### What is required
From the listing that follows, output everything exactly except the pictures.

### Information shown
════════
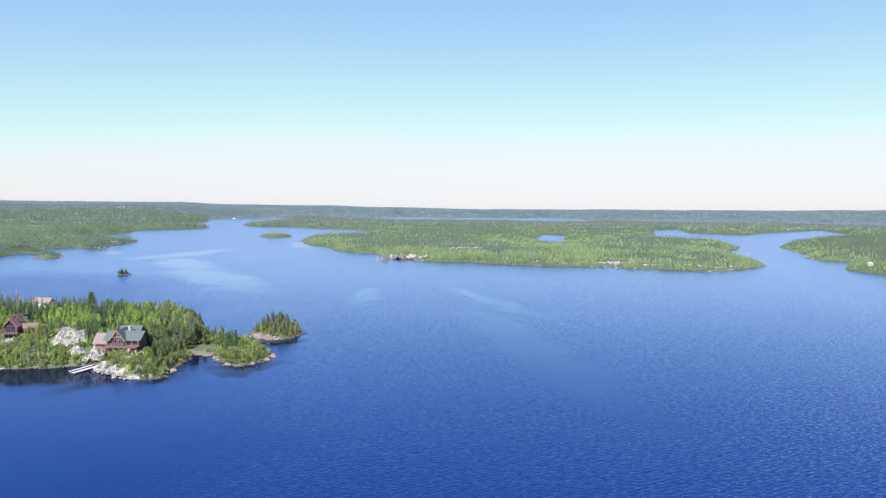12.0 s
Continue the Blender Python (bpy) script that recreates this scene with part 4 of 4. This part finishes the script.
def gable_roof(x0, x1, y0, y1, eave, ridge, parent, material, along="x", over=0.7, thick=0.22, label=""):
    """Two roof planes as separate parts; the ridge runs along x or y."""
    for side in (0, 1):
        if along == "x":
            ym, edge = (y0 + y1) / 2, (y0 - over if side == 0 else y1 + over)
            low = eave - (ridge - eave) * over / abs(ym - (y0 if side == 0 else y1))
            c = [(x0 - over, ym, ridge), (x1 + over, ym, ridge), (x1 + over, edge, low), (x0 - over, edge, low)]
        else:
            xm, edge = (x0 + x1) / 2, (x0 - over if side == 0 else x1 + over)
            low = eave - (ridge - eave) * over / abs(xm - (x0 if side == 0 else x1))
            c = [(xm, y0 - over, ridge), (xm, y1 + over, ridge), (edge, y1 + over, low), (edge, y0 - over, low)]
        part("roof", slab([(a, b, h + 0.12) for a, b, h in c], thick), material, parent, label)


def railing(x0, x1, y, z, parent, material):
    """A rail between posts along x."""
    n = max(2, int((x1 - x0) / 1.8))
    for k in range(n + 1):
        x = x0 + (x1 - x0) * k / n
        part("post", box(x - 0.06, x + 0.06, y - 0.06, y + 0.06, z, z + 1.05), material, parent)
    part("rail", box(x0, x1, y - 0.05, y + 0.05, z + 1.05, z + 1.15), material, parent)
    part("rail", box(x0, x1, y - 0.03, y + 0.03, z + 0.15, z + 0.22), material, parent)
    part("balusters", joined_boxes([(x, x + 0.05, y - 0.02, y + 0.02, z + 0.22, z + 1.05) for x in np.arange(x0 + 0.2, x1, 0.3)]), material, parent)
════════
### The solution
12.0 s
Continue the Blender Python (bpy) script that recreates this scene with part 4 of 4. This part finishes the script.
def gable_roof(x0, x1, y0, y1, eave, ridge, parent, material, along="x", over=0.7, thick=0.22, label=""):
    """Two roof planes as separate parts; the ridge runs along x or y."""
    for side in (0, 1):
        if along == "x":
            ym, edge = (y0 + y1) / 2, (y0 - over if side == 0 else y1 + over)
            low = eave - (ridge - eave) * over / abs(ym - (y0 if side == 0 else y1))
            c = [(x0 - over, ym, ridge), (x1 + over, ym, ridge), (x1 + over, edge, low), (x0 - over, edge, low)]
        else:
            xm, edge = (x0 + x1) / 2, (x0 - over if side == 0 else x1 + over)
            low = eave - (ridge - eave) * over / abs(xm - (x0 if side == 0 else x1))
            c = [(xm, y0 - over, ridge), (xm, y1 + over, ridge), (edge, y1 + over, low), (edge, y0 - over, low)]
        part("roof", slab([(a, b, h + 0.12) for a, b, h in c], thick), material, parent, label)


def railing(x0, x1, y, z, parent, material):
    """A rail between posts along x."""
    n = max(2, int((x1 - x0) / 1.8))
    for k in range(n + 1):
        x = x0 + (x1 - x0) * k / n
        part("post", box(x - 0.06, x + 0.06, y - 0.06, y + 0.06, z, z + 1.05), material, parent)
    part("rail", box(x0, x1, y - 0.05, y + 0.05, z + 1.05, z + 1.15), material, parent)
    part("rail", box(x0, x1, y - 0.03, y + 0.03, z + 0.15, z + 0.22), material, parent)
    part("balusters", joined_boxes([(x, x + 0.05, y - 0.02, y + 0.02, z + 0.22, z + 1.05) for x in np.arange(x0 + 0.2, x1, 0.3)]), material, parent)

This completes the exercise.